The coalition air operation against Muammar Ghadaffi has demonstrated the enormous capacity of the U.S. military. Precision weapons took out Ghadaffi’s surface-to-air missile sites and aircraft shelters. E/A-18G Growlers jammed Libyan electronics. F-15s and F-16s conducted both counter-air and surface-attack missions. Unmanned systems, most likely the Global Hawk, provided critical reconnaissance and surveillance.
One system that is providing a critical service in this operation is the Harrier jump jet. This Marine Corps close support aircraft has been operating from U.S. large deck amphibious warfare ships in the Mediterranean. Without an aircraft carrier in the area the Harriers are the only system available to conduct responsive air missions. The Harriers provide prompt air power from the coalition platform closest to the Libyan coast.
But the Harrier is aging and must be replaced.
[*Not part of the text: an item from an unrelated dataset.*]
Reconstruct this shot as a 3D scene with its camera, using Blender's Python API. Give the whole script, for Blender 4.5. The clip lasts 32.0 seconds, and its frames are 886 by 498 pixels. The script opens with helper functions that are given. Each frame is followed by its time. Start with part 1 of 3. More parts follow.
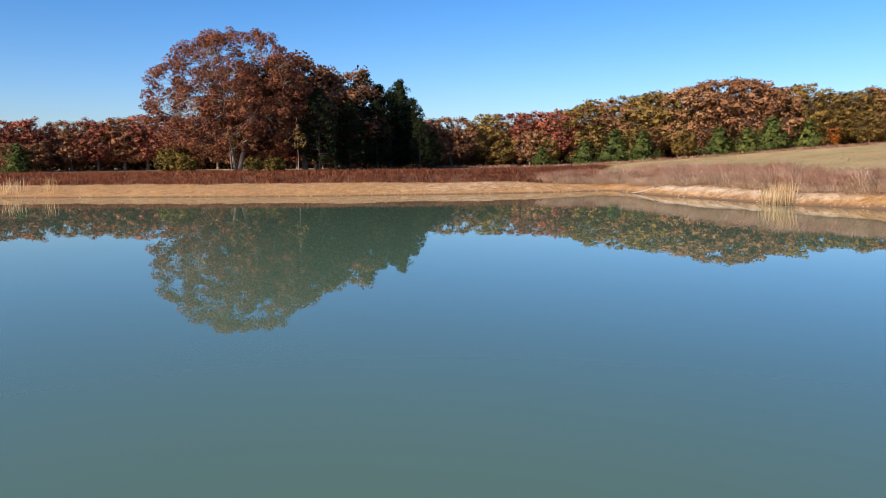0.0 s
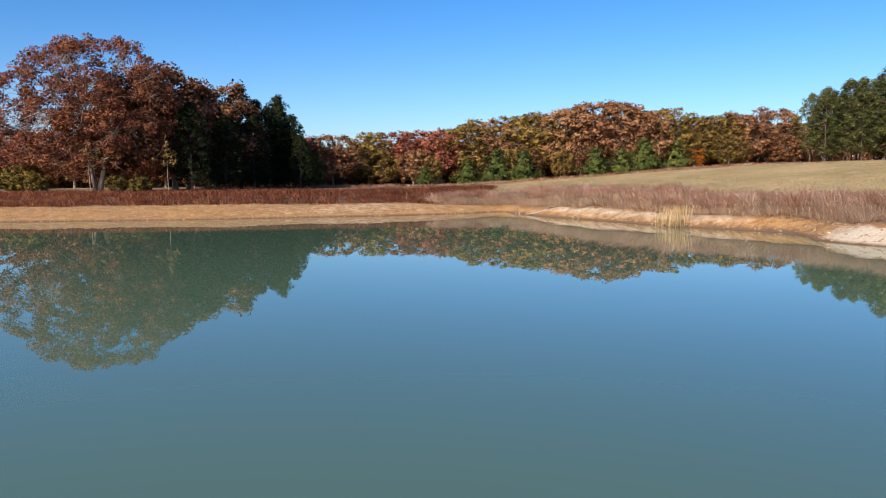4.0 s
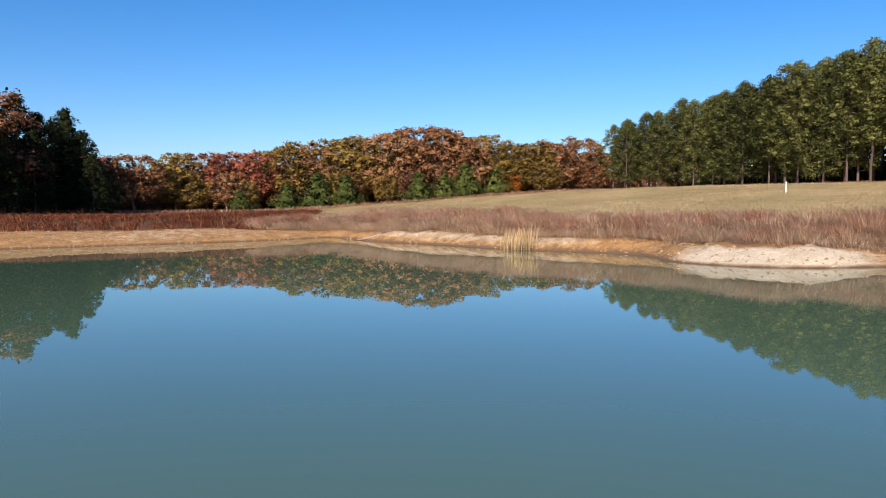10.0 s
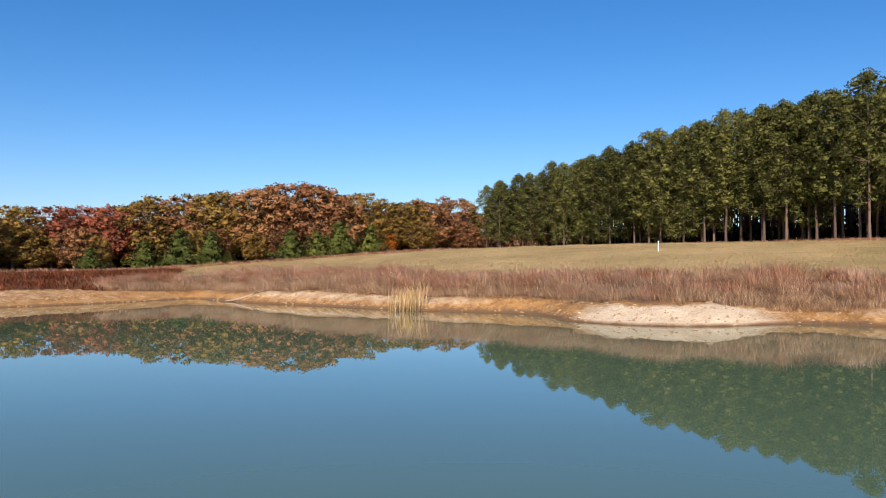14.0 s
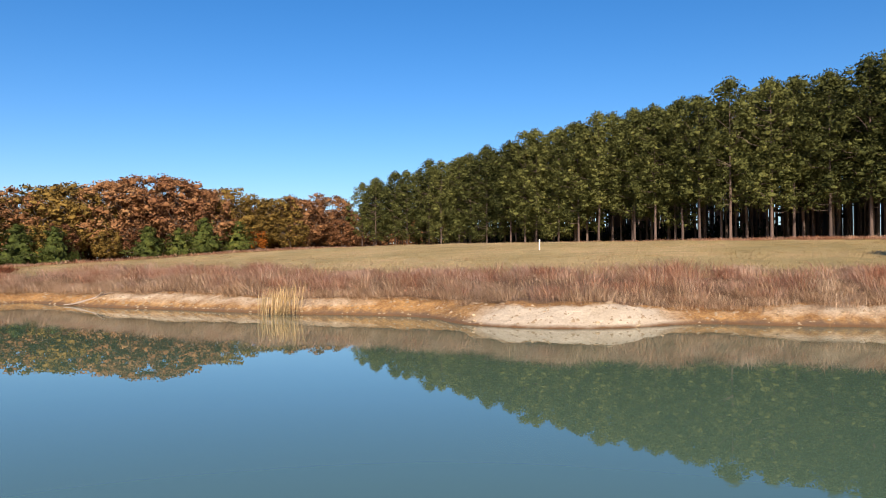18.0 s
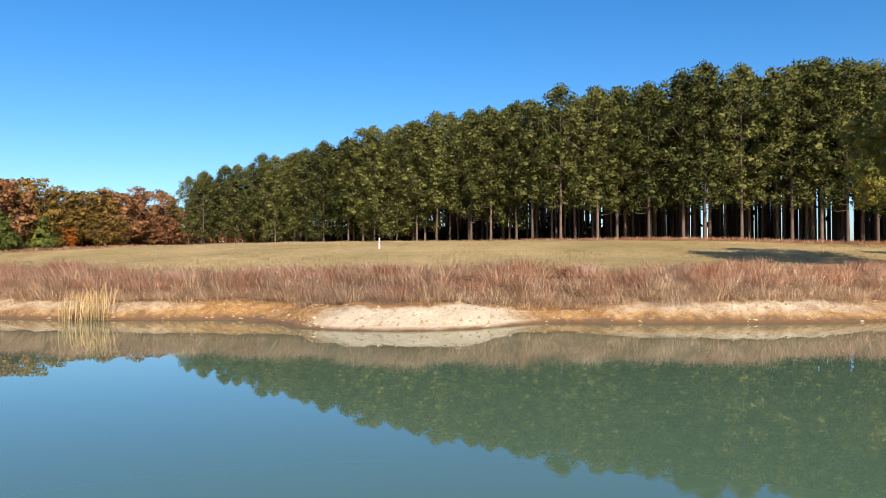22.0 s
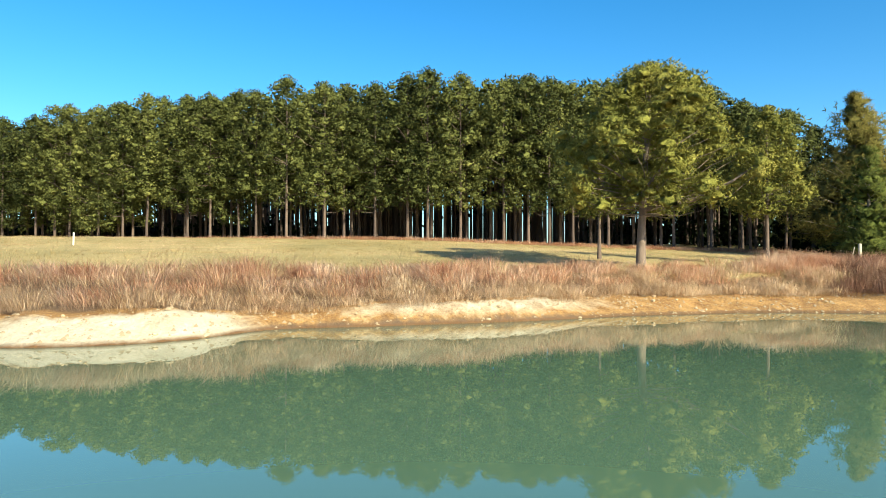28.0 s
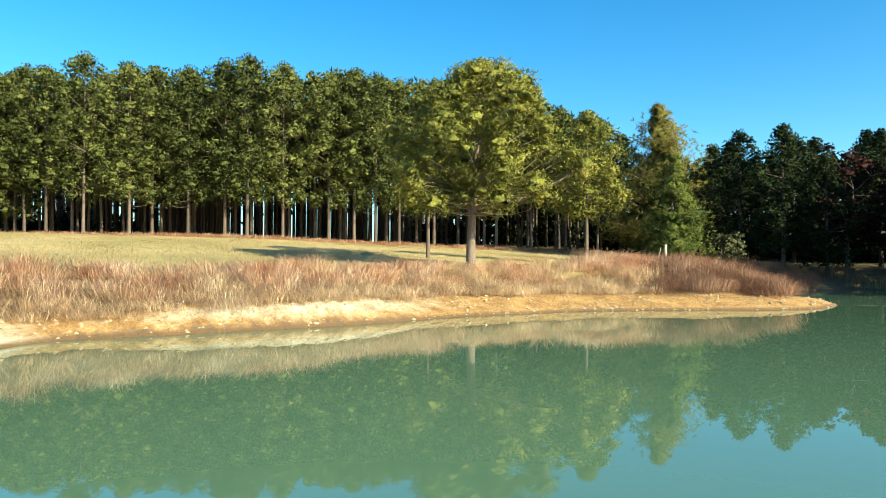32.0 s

The planned replacement is the F-35B short takeoff/vertical landing (STOVL) version of the Joint Strike Fighter. The F-35B will have numerous improvements over the Harrier, notably stealthiness, advanced avionics, improved sensors, and a more powerful engine. This last feature is particularly important because it means the F-35B can carry a significantly greater bomb load to a greater distance than the Harrier.
The current conflict clearly demonstrates the continuing value of the capability the F-35B will provide. The ability to operate from ships other than aircraft carriers, from airfields with short runways or from expedient airbases is of tremendous value in a period of uncertainty and local conflicts.